Ida flooding forces some NJ schools to start the year remotely
Flooding from the heavy rains during Ida has delayed the return to classrooms in several hard hit communities — and put at least one school building out of commission for the foreseeable future.
The South Orange-Maplewood school district suffered damage to both facilities and transportation that will delay the start of classes until Monday, according to a letter sent to families from school officials.
Cresskill Schools Superintendent Michael Burke told PIX 11 that the Cresskill Middle/High School will not open anytime soon, because of severe damage from flooding — including four boilers that have to be replaced at an estimated cost of $3 million.

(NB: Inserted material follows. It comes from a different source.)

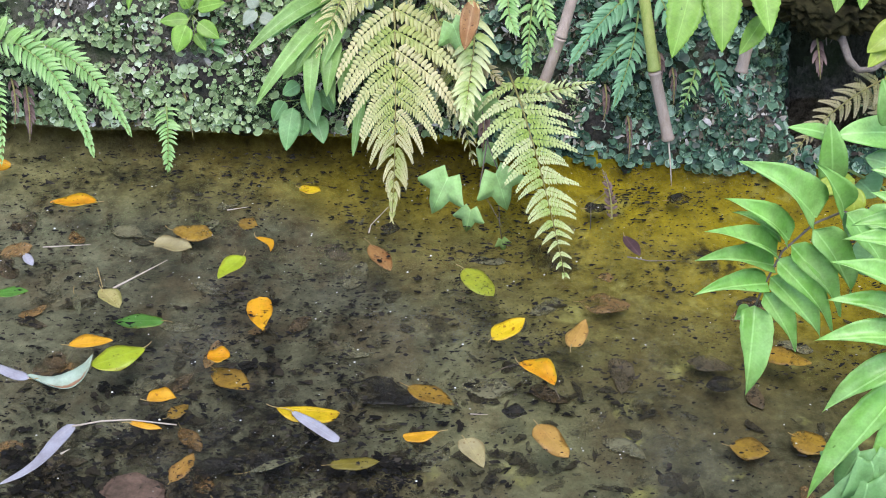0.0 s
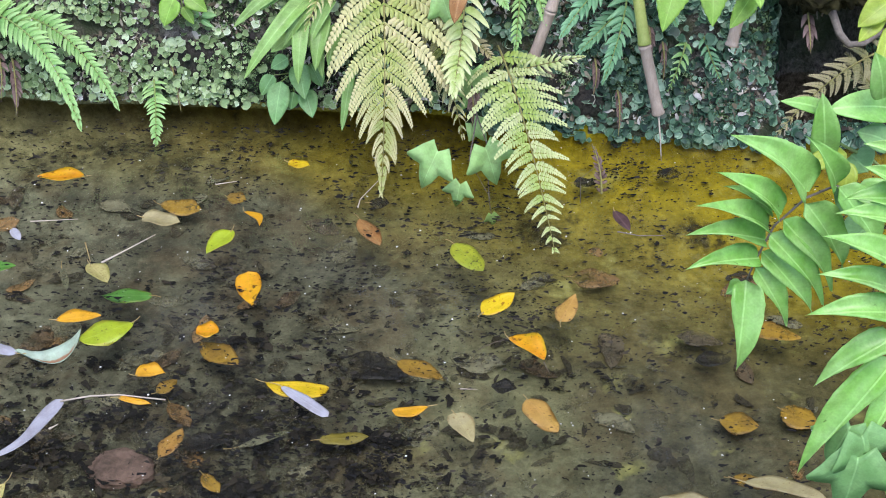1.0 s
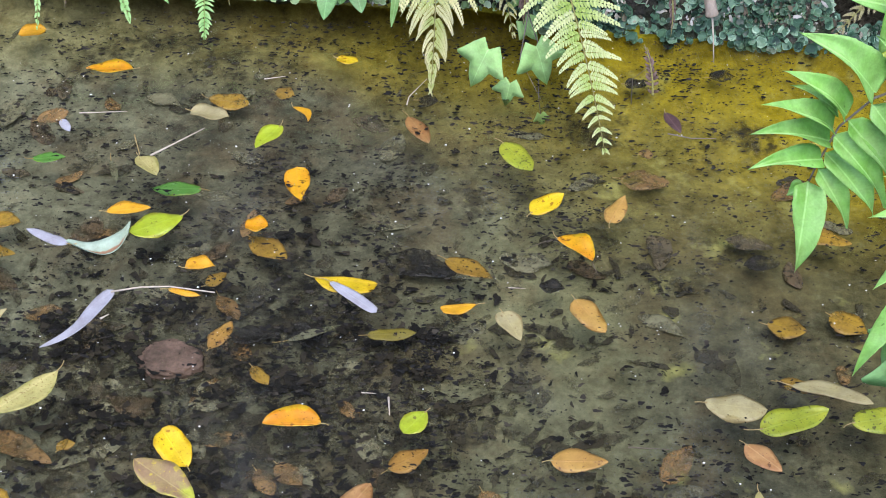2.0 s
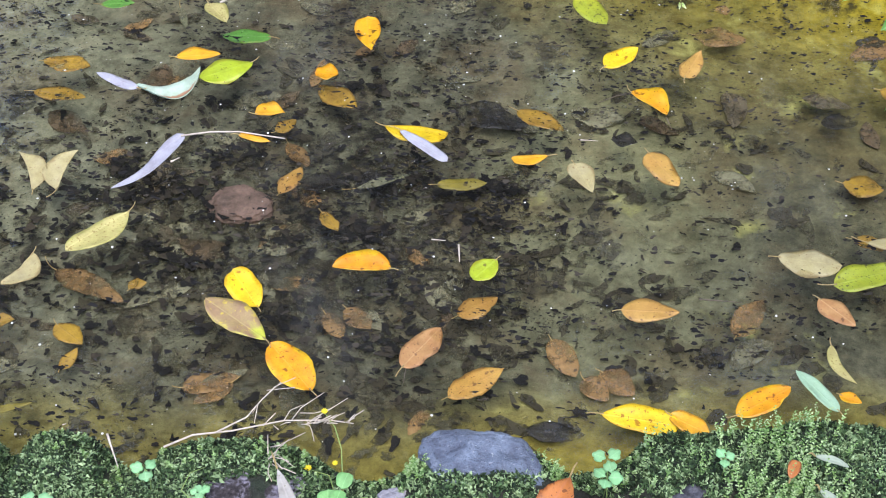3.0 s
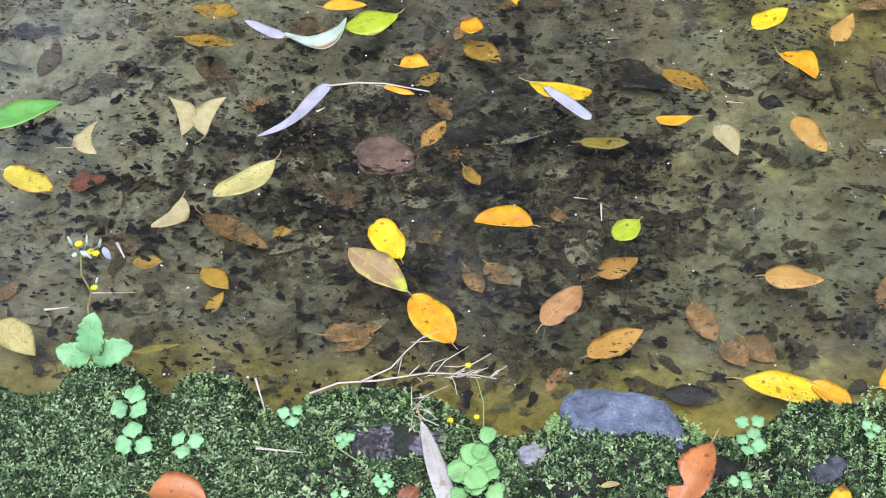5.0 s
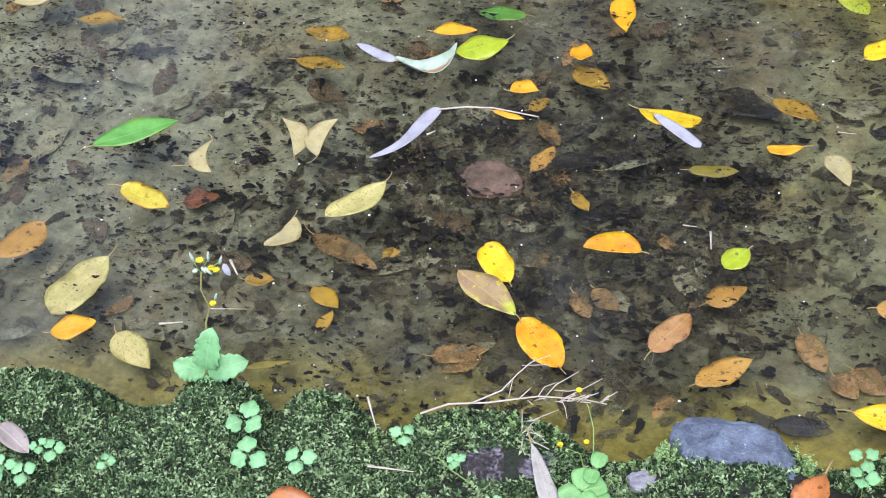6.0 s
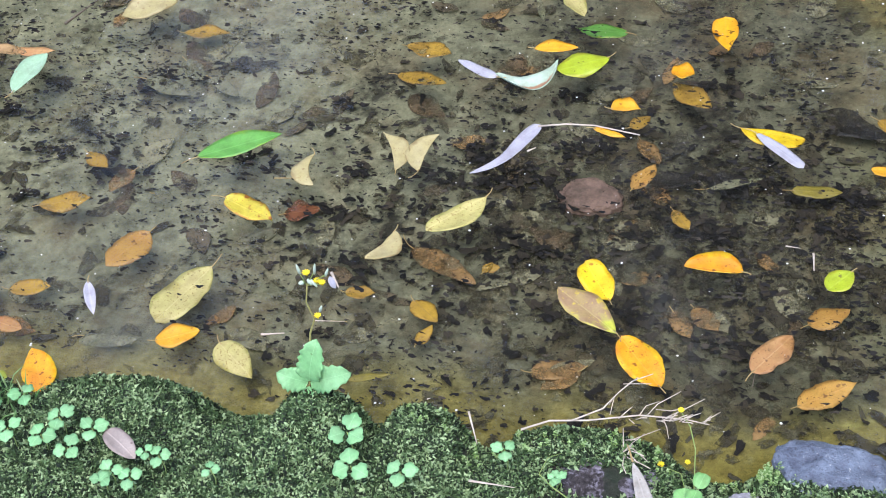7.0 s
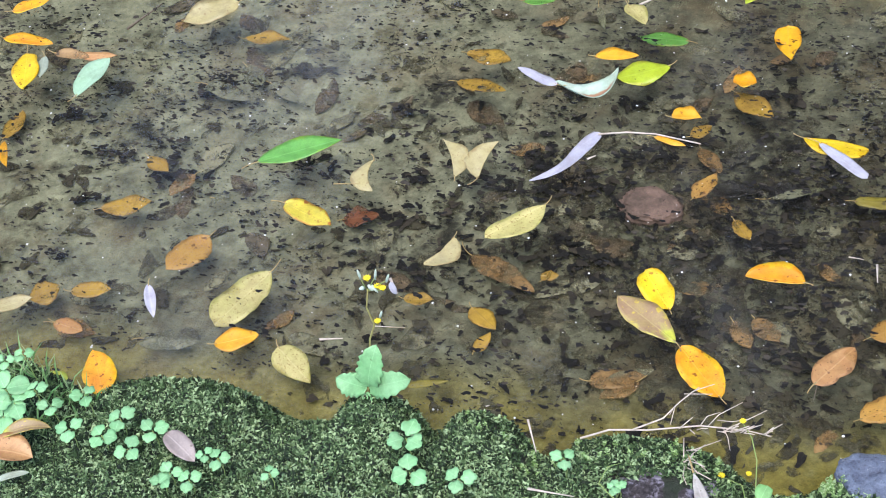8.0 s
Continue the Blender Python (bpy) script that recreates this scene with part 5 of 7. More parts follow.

"The damage was extensive. We were overwhelmed with water probably three to four feet of water throughout the entire building. Not only did it enter from the outside but it got into the inner part of the school. The auditorium, the media center, the old gym is under the media center. The floor buckled. That has to be replaced," Burke said.
The school will be all remote as classes start on Thursday.
Burke said the district is trying to find two locations to serve as a temporary high school and middle school classrooms so classroom instruction can resume.
"The most pressing concerns for our reopening center around our school buses and transportation vans. We have been working closely with our insurance adjuster and the mechanics that we have an ongoing relationship with to assess the situation. At this time, we have received updates that have made us somewhat optimistic that our transportation fleet will be operational sooner than our original estimates," according to the South Orange-Maplewood school district.
Employees were praised for working "tirelessly" through the weekend to remediate the water damage but it proved to be a daunting task to make repairs to the district's buses.
Classes in South Orange-Maplewood are tentatively scheduled to start on Monday, with staff returning to classrooms for preparation on Thursday and Friday.
Rahway Schools Superintendent Patricia Camp told NJ.com that delaying the start of classes will give students and their families to "get themselves back together" before the start of school.
Paterson Schools Superintendent Eileen Shafer said the state has given the green light to go all remote, Wednesday through Friday, to allow for completion of repairs to affected school buildings. She said in a letter that the decision had nothing to do with the COVID-19 pandemic.
“Our buildings are safely equipped with the several layers of protection and protocols we have outlined before," Shafer said. “Having our students remote allows facilities staff unencumbered access to complete their restoration.”